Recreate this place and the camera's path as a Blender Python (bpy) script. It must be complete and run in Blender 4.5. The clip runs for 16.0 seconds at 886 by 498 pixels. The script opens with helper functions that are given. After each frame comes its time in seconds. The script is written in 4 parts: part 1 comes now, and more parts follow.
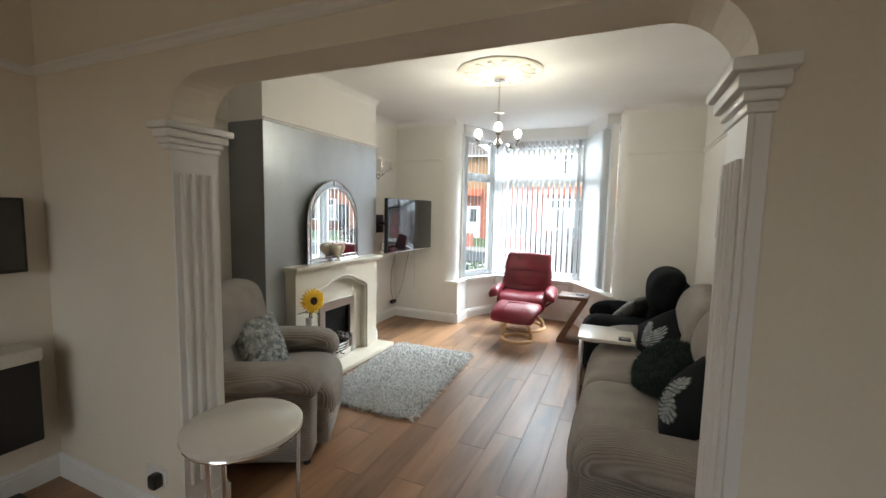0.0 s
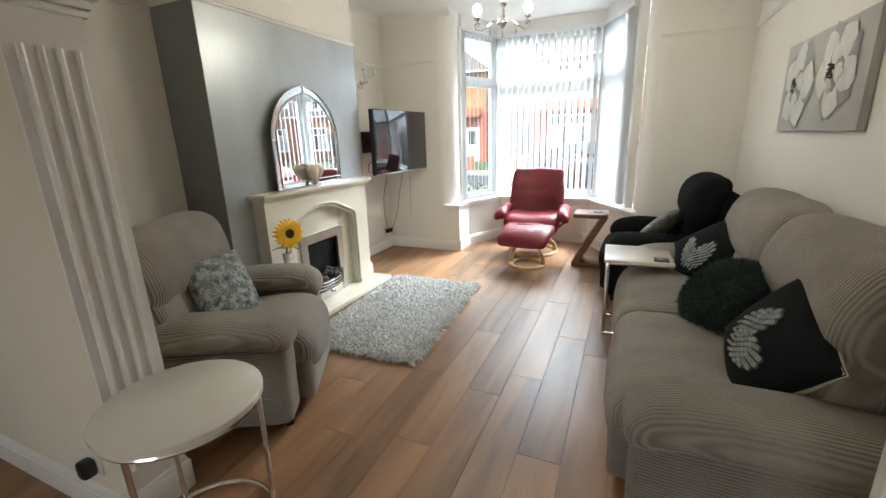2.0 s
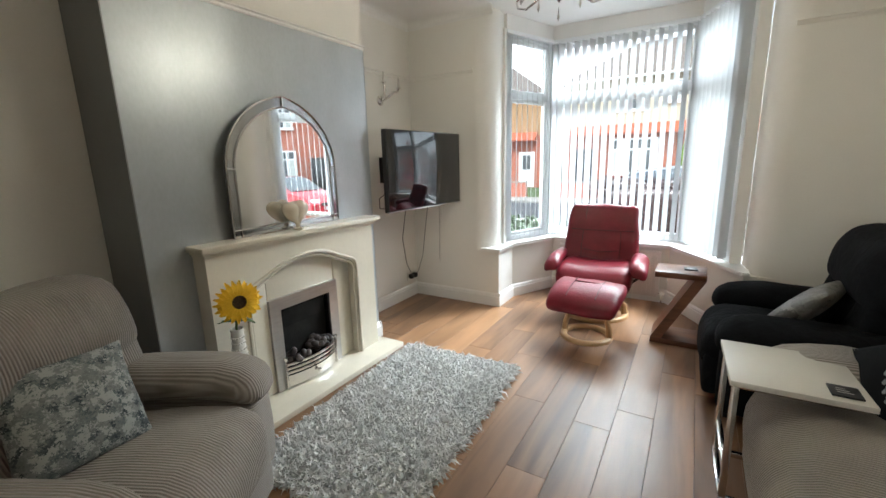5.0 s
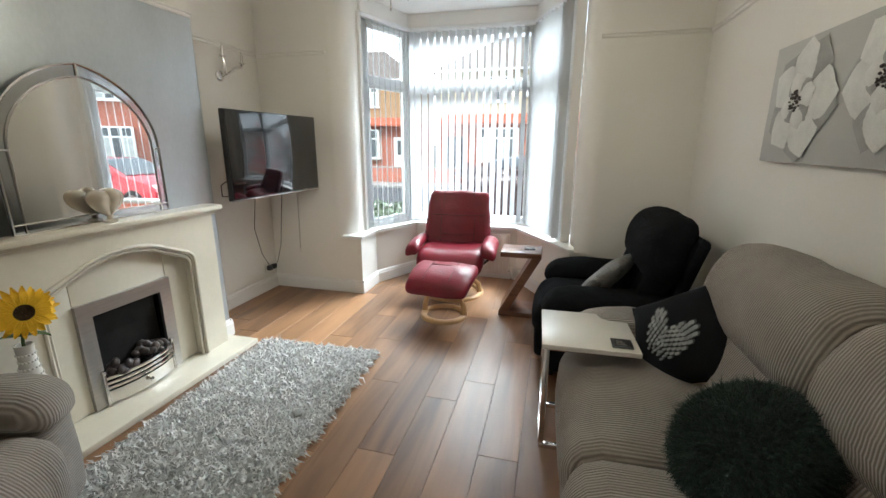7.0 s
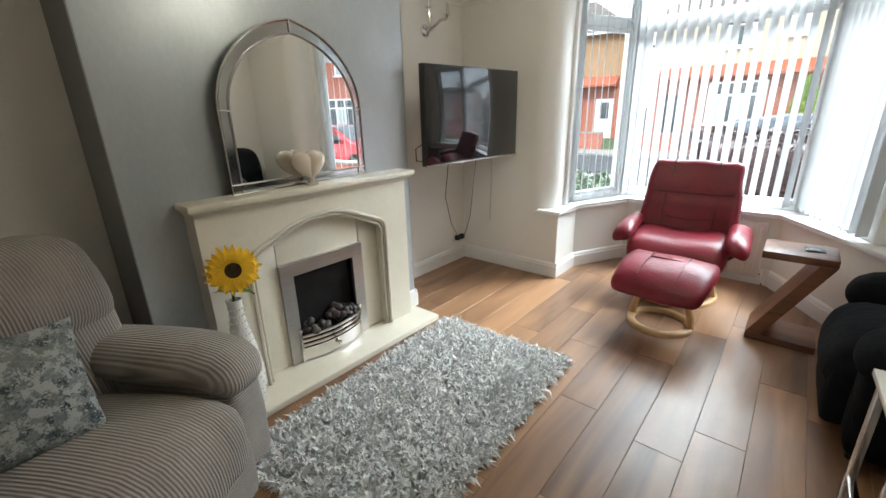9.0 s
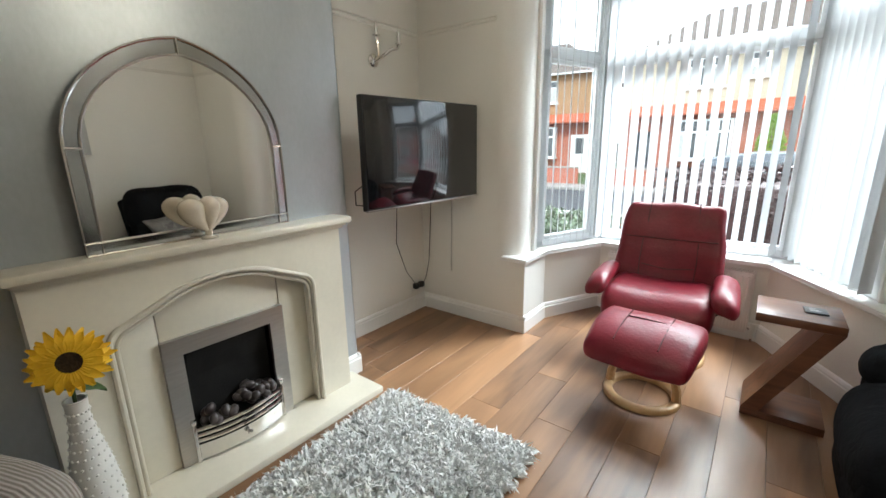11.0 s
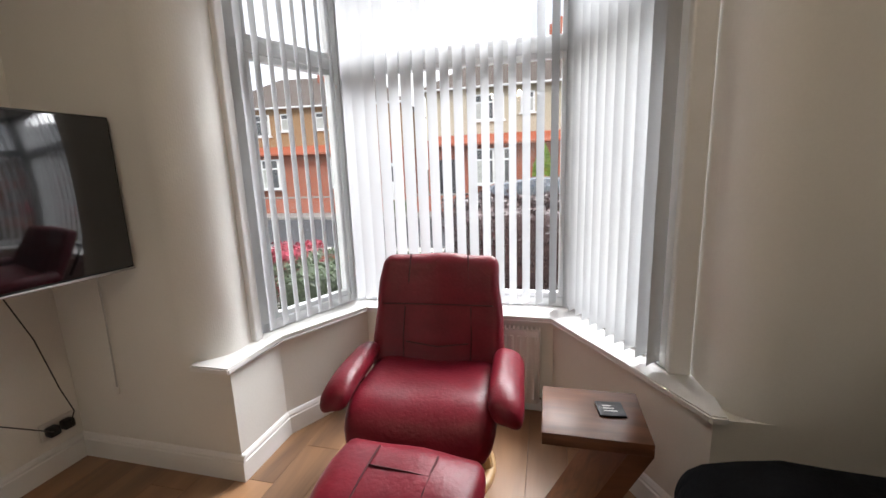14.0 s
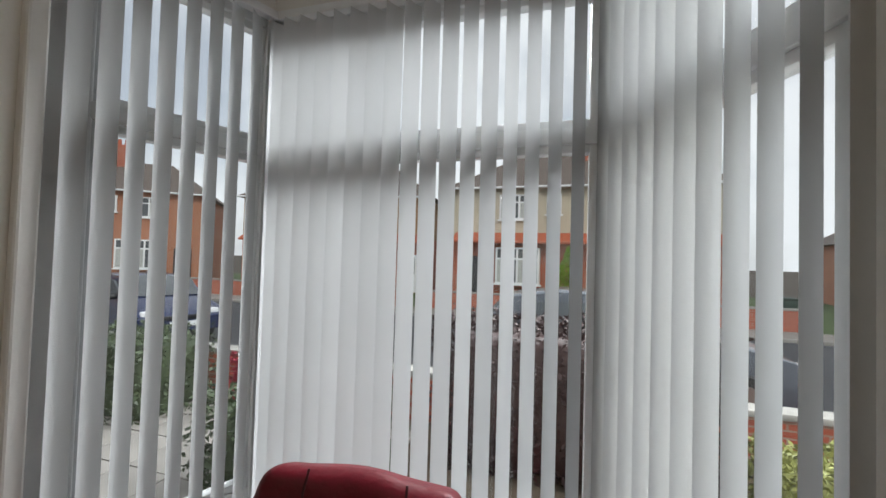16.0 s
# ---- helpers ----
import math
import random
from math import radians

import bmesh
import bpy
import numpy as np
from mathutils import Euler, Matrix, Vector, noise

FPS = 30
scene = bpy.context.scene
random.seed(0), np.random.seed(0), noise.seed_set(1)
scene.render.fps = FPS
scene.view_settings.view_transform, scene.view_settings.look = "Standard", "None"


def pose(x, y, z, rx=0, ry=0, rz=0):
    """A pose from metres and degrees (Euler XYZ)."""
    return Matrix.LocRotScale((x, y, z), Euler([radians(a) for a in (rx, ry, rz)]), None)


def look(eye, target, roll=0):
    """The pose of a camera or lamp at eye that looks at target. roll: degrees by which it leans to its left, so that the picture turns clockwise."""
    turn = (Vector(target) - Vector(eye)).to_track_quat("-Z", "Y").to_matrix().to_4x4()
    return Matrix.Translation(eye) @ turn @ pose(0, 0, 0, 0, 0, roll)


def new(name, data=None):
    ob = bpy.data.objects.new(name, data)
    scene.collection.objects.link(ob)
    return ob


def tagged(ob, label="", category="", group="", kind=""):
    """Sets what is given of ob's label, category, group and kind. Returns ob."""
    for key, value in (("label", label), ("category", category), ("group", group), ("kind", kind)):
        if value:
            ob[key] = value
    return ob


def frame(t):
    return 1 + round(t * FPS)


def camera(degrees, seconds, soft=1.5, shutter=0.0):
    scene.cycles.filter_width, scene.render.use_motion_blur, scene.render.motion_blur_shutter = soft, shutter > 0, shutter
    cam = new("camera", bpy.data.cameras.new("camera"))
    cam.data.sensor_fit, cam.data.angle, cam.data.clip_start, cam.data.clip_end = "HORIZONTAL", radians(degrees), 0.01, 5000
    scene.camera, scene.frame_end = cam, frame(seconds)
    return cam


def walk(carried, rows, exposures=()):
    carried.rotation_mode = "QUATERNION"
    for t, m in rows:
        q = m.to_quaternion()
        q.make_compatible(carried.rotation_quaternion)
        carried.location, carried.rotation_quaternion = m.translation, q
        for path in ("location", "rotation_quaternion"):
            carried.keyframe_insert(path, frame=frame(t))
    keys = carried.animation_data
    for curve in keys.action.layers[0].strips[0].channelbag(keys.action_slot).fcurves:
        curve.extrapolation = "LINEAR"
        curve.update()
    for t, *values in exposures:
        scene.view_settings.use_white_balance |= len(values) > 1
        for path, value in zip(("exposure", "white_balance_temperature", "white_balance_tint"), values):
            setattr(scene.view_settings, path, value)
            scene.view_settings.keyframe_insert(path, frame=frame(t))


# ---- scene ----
cam = camera(93.9, 16.0)
PATH = [
    (0, (1.341, 0.664, 1.561), (0.54, 2.487, 1.375), 1.2),
    (0.5, (1.286, 0.687, 1.454), (0.494, 2.494, 1.13), 0.5),
    (1, (1.227, 0.736, 1.398), (0.433, 2.516, 0.95), -0.4),
    (1.5, (1.174, 0.889, 1.393), (0.384, 2.654, 0.882), -1.3),
    (2, (1.129, 1.198, 1.41), (0.344, 2.96, 0.884), -1.8),
    (2.5, (1.025, 1.471, 1.432), (0.231, 3.231, 0.911), -2.2),
    (3, (0.889, 1.758, 1.384), (0.067, 3.521, 0.919), -1.5),
    (3.5, (0.833, 1.982, 1.382), (-0.202, 3.636, 0.939), -1.9),
    (6, (0.925, 2.298, 1.461), (-0.021, 4.016, 1.071), -0.5),
    (6.5, (0.995, 2.318, 1.443), (0.351, 4.162, 1.012), 0.0),
    (7, (1.032, 2.305, 1.45), (0.542, 4.182, 0.961), 0.2),
    (7.5, (0.977, 2.302, 1.422), (0.309, 4.111, 0.891), 0.2),
    (8, (0.89, 2.343, 1.414), (-0.105, 3.969, 0.808), -0.4),
    (10.5, (0.576, 3.278, 1.354), (-0.736, 4.661, 0.747), -1.5),
    (11, (0.602, 3.219, 1.41), (-0.593, 4.748, 0.925), -1.0),
    (11.5, (0.607, 3.113, 1.426), (-0.409, 4.784, 1.01), -1.1),
    (12, (0.615, 3.119, 1.404), (-0.205, 4.898, 1.001), -1.7),
    (12.5, (0.637, 3.378, 1.383), (-0.029, 5.218, 0.97), -2.2),
    (13, (0.659, 3.719, 1.398), (0.096, 5.591, 0.972), -2.4),
    (13.5, (0.635, 4.102, 1.414), (0.124, 5.993, 1.01), -2.4),
    (14, (0.655, 4.458, 1.426), (0.172, 6.361, 1.047), -2.1),
    (14.5, (0.686, 4.804, 1.462), (0.243, 6.722, 1.108), -1.2),
    (15, (0.692, 5.128, 1.437), (0.209, 7.05, 1.17), -0.6),
    (15.5, (0.696, 5.38, 1.507), (0.129, 7.292, 1.359), 0.2),
    (16, (0.687, 5.435, 1.608), (0.082, 7.341, 1.665), 1.7),
]
# exposure follows the clip's own brightening and darkening
walk(cam, [(t, look(eye, target, roll)) for t, eye, target, roll in PATH],
     exposures=[(0, 2.2, 6000, 3), (1.5, 2.5, 6000, 3), (2.5, 2.5, 6000, 3), (3.5, 2.3, 6000, 3), (6.5, 2.05, 6000, 3), (8, 2.05, 6000, 3), (11, 1.95, 6050, 3), (12.5, 1.65, 6250, 7), (14, 1.28, 6600, 13), (15, 0.75, 6600, 10), (16, 0.3, 6550, 8)])

# ---- light ----
SUN_ELEVATION, SUN_AZIMUTH = 38, 150
world = bpy.data.worlds.new("sky")
scene.world = world
world.use_nodes = True
wn = world.node_tree
sky = wn.nodes.new("ShaderNodeTexSky")
sky.sky_type = "NISHITA"
sky.sun_disc = False
sky.sun_elevation, sky.sun_rotation = radians(SUN_ELEVATION), radians(SUN_AZIMUTH)
sky.dust_density, sky.ozone_density = 4.0, 1.0
haze = wn.nodes.new("ShaderNodeMix")
haze.data_type = "RGBA"
cloud_map = wn.nodes.new("ShaderNodeTexCoord")
cloud = wn.nodes.new("ShaderNodeTexNoise")
cloud.inputs["Scale"].default_value, cloud.inputs["Detail"].default_value = 2.5, 6
ramp = wn.nodes.new("ShaderNodeMapRange")
ramp.inputs["From Min"].default_value, ramp.inputs["From Max"].default_value = 0.36, 0.56
ramp.inputs["To Min"].default_value, ramp.inputs["To Max"].default_value = 0.45, 1.0
wn.links.new(cloud_map.outputs["Generated"], cloud.inputs["Vector"])
wn.links.new(cloud.outputs["Fac"], ramp.inputs["Value"])
wn.links.new(ramp.outputs["Result"], haze.inputs["Factor"])
wn.links.new(sky.outputs["Color"], haze.inputs["A"])
haze.inputs["B"].default_value = (9.0, 9.3, 9.8, 1)
wn.links.new(haze.outputs["Result"], wn.nodes["Background"].inputs["Color"])
wn.nodes["Background"].inputs["Strength"].default_value = 0.085
sun = new("sun", bpy.data.lights.new("sun", "SUN"))
sun.data.energy, sun.data.angle, sun.data.color = 0.6, radians(15), (1, 0.95, 0.88)
sun.matrix_world = look((0, 0, 20), Vector((0, 0, 20)) - Vector((
    math.sin(radians(SUN_AZIMUTH)) * math.cos(radians(SUN_ELEVATION)),
    math.cos(radians(SUN_AZIMUTH)) * math.cos(radians(SUN_ELEVATION)), math.sin(radians(SUN_ELEVATION)))))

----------

TASK:
The lines to transcribe begin at the line with "q.make_compatible(carried.rotation_quaternion)" and end at the line with "for t, *values"; copy them exactly, both ends included.

OUTPUT OF THE TASK:
        q.make_compatible(carried.rotation_quaternion)
        carried.location, carried.rotation_quaternion = m.translation, q
        for path in ("location", "rotation_quaternion"):
            carried.keyframe_insert(path, frame=frame(t))
    keys = carried.animation_data
    for curve in keys.action.layers[0].strips[0].channelbag(keys.action_slot).fcurves:
        curve.extrapolation = "LINEAR"
        curve.update()
    for t, *values in exposures:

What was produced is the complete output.